◆ Provided material
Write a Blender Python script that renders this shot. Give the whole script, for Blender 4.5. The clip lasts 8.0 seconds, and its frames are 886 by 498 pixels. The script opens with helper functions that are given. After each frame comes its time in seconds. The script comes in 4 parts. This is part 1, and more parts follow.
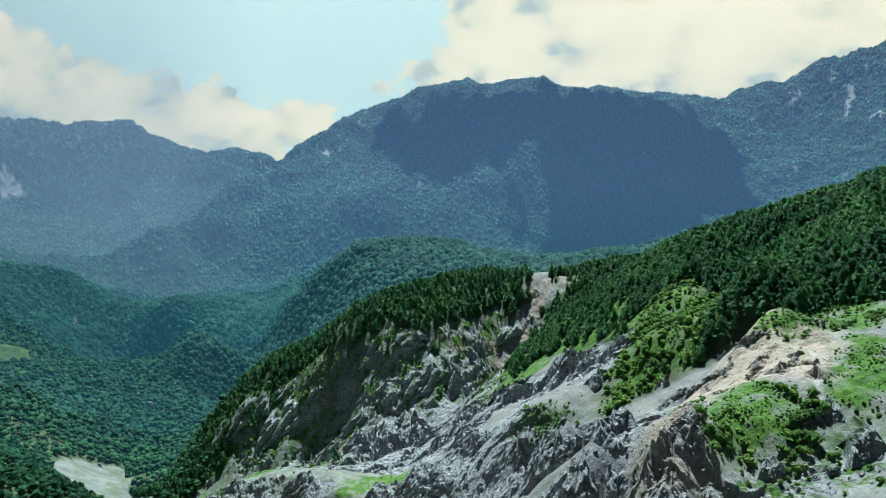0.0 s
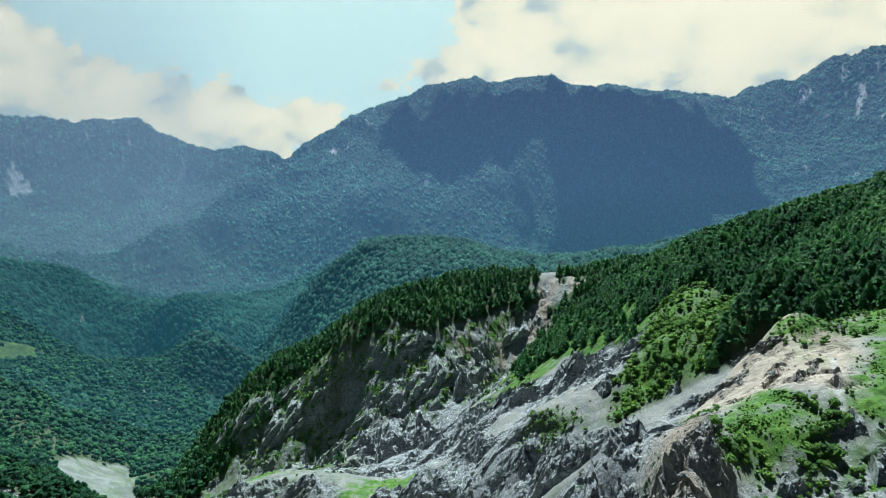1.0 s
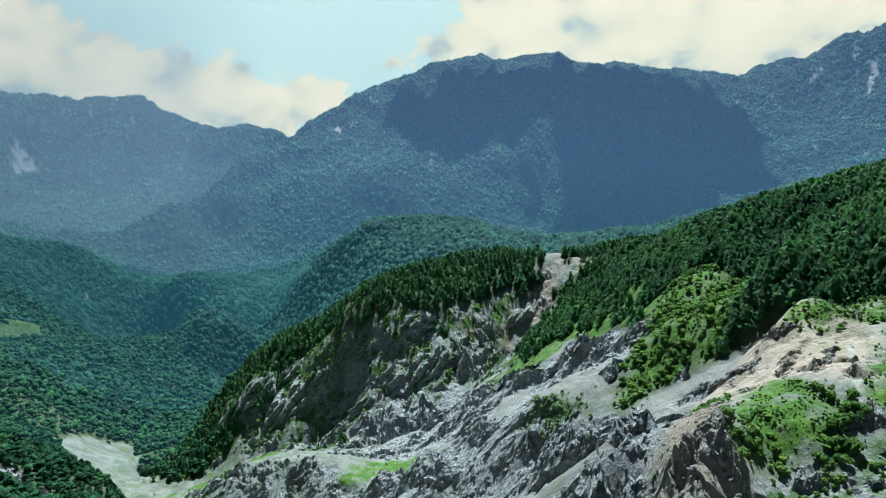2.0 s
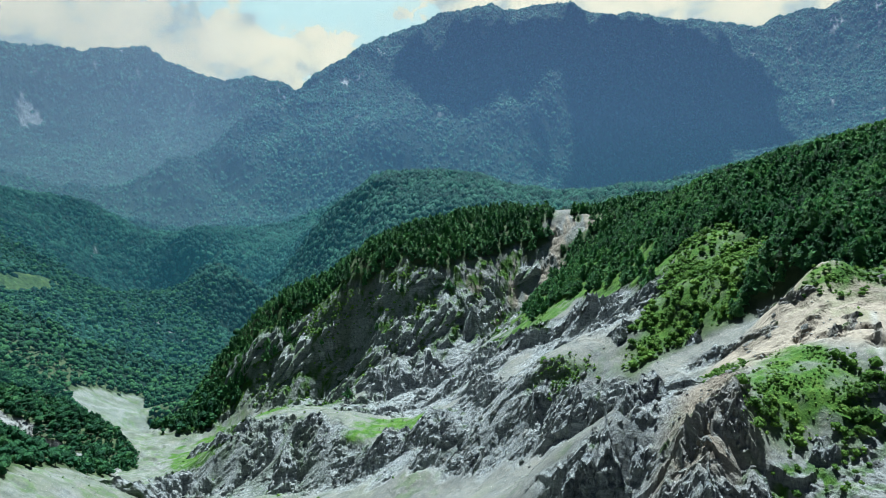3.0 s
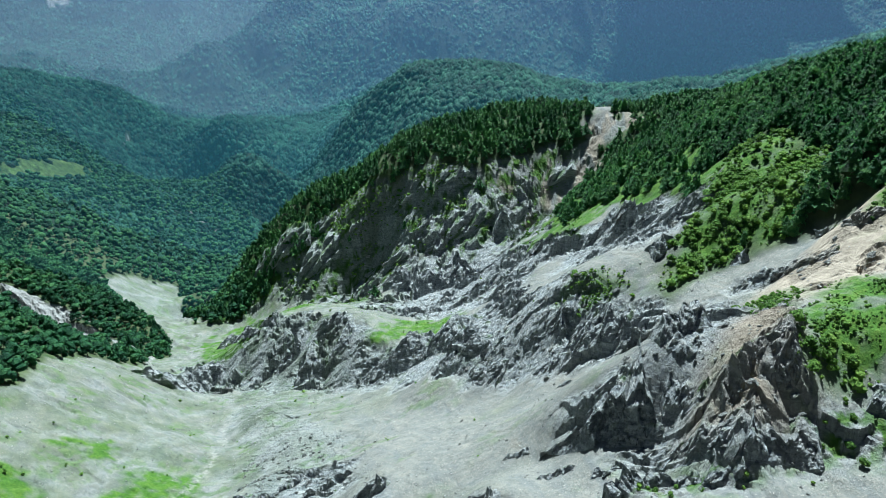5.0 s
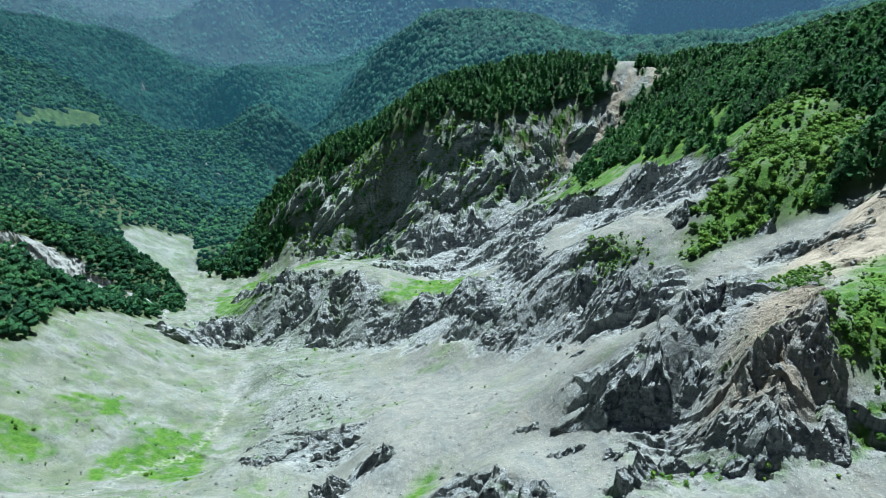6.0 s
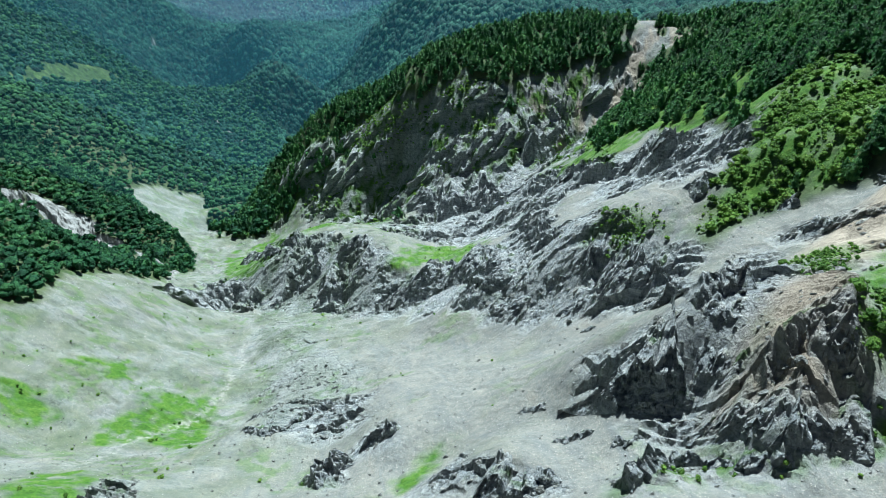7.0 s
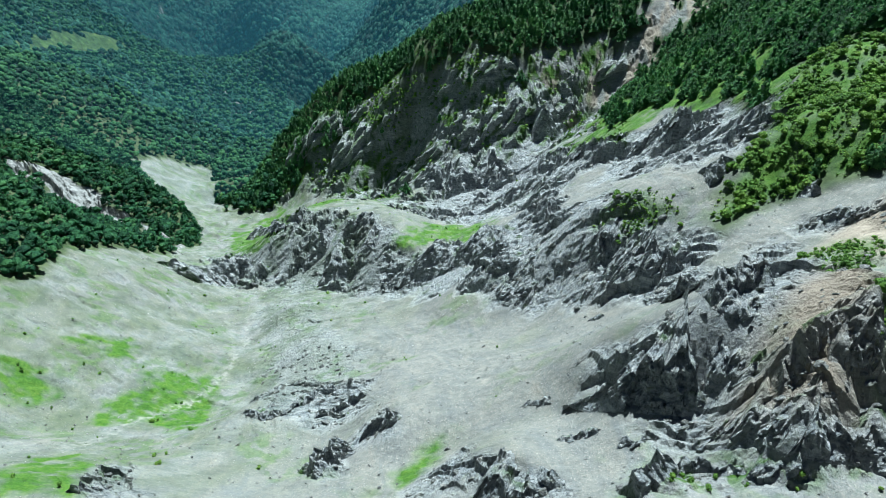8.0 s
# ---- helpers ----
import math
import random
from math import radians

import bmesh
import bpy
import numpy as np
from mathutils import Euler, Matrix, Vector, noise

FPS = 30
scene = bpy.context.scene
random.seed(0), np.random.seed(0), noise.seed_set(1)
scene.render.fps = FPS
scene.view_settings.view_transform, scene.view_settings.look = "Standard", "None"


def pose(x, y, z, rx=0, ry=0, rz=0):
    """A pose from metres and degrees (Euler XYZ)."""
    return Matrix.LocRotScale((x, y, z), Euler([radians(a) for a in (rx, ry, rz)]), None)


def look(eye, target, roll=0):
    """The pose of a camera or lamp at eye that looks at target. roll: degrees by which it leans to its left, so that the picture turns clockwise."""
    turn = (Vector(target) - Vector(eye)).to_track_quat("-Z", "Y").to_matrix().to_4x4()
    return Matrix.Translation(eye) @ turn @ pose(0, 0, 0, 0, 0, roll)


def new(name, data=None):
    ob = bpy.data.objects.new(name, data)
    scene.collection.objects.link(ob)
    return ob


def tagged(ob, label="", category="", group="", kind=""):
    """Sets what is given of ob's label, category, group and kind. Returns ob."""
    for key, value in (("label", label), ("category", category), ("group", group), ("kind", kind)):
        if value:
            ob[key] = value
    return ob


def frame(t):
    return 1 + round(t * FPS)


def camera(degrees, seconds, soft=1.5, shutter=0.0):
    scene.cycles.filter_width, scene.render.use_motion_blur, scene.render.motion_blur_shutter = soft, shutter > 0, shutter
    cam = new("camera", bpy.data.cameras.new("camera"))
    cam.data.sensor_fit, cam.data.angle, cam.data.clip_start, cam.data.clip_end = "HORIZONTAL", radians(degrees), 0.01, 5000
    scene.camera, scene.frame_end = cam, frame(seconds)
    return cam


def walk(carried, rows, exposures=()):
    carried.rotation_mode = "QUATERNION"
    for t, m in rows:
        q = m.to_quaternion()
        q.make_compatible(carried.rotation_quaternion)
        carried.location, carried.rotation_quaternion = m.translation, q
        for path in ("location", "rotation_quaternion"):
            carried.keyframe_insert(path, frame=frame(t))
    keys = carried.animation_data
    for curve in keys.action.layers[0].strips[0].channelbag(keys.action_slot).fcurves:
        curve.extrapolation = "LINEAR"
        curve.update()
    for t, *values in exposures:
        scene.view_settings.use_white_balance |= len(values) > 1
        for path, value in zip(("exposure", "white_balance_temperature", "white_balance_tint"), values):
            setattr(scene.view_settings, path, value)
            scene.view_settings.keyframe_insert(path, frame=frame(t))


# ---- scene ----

◆ The problem
Write out the full listing verbatim, excluding its pictures.

◆ Correct result
Write a Blender Python script that renders this shot. Give the whole script, for Blender 4.5. The clip lasts 8.0 seconds, and its frames are 886 by 498 pixels. The script opens with helper functions that are given. After each frame comes its time in seconds. The script comes in 4 parts. This is part 1, and more parts follow.
0.0 s
1.0 s
2.0 s
3.0 s
5.0 s
6.0 s
7.0 s
8.0 s
# ---- helpers ----
import math
import random
from math import radians

import bmesh
import bpy
import numpy as np
from mathutils import Euler, Matrix, Vector, noise

FPS = 30
scene = bpy.context.scene
random.seed(0), np.random.seed(0), noise.seed_set(1)
scene.render.fps = FPS
scene.view_settings.view_transform, scene.view_settings.look = "Standard", "None"


def pose(x, y, z, rx=0, ry=0, rz=0):
    """A pose from metres and degrees (Euler XYZ)."""
    return Matrix.LocRotScale((x, y, z), Euler([radians(a) for a in (rx, ry, rz)]), None)


def look(eye, target, roll=0):
    """The pose of a camera or lamp at eye that looks at target. roll: degrees by which it leans to its left, so that the picture turns clockwise."""
    turn = (Vector(target) - Vector(eye)).to_track_quat("-Z", "Y").to_matrix().to_4x4()
    return Matrix.Translation(eye) @ turn @ pose(0, 0, 0, 0, 0, roll)


def new(name, data=None):
    ob = bpy.data.objects.new(name, data)
    scene.collection.objects.link(ob)
    return ob


def tagged(ob, label="", category="", group="", kind=""):
    """Sets what is given of ob's label, category, group and kind. Returns ob."""
    for key, value in (("label", label), ("category", category), ("group", group), ("kind", kind)):
        if value:
            ob[key] = value
    return ob


def frame(t):
    return 1 + round(t * FPS)


def camera(degrees, seconds, soft=1.5, shutter=0.0):
    scene.cycles.filter_width, scene.render.use_motion_blur, scene.render.motion_blur_shutter = soft, shutter > 0, shutter
    cam = new("camera", bpy.data.cameras.new("camera"))
    cam.data.sensor_fit, cam.data.angle, cam.data.clip_start, cam.data.clip_end = "HORIZONTAL", radians(degrees), 0.01, 5000
    scene.camera, scene.frame_end = cam, frame(seconds)
    return cam


def walk(carried, rows, exposures=()):
    carried.rotation_mode = "QUATERNION"
    for t, m in rows:
        q = m.to_quaternion()
        q.make_compatible(carried.rotation_quaternion)
        carried.location, carried.rotation_quaternion = m.translation, q
        for path in ("location", "rotation_quaternion"):
            carried.keyframe_insert(path, frame=frame(t))
    keys = carried.animation_data
    for curve in keys.action.layers[0].strips[0].channelbag(keys.action_slot).fcurves:
        curve.extrapolation = "LINEAR"
        curve.update()
    for t, *values in exposures:
        scene.view_settings.use_white_balance |= len(values) > 1
        for path, value in zip(("exposure", "white_balance_temperature", "white_balance_tint"), values):
            setattr(scene.view_settings, path, value)
            scene.view_settings.keyframe_insert(path, frame=frame(t))


# ---- scene ----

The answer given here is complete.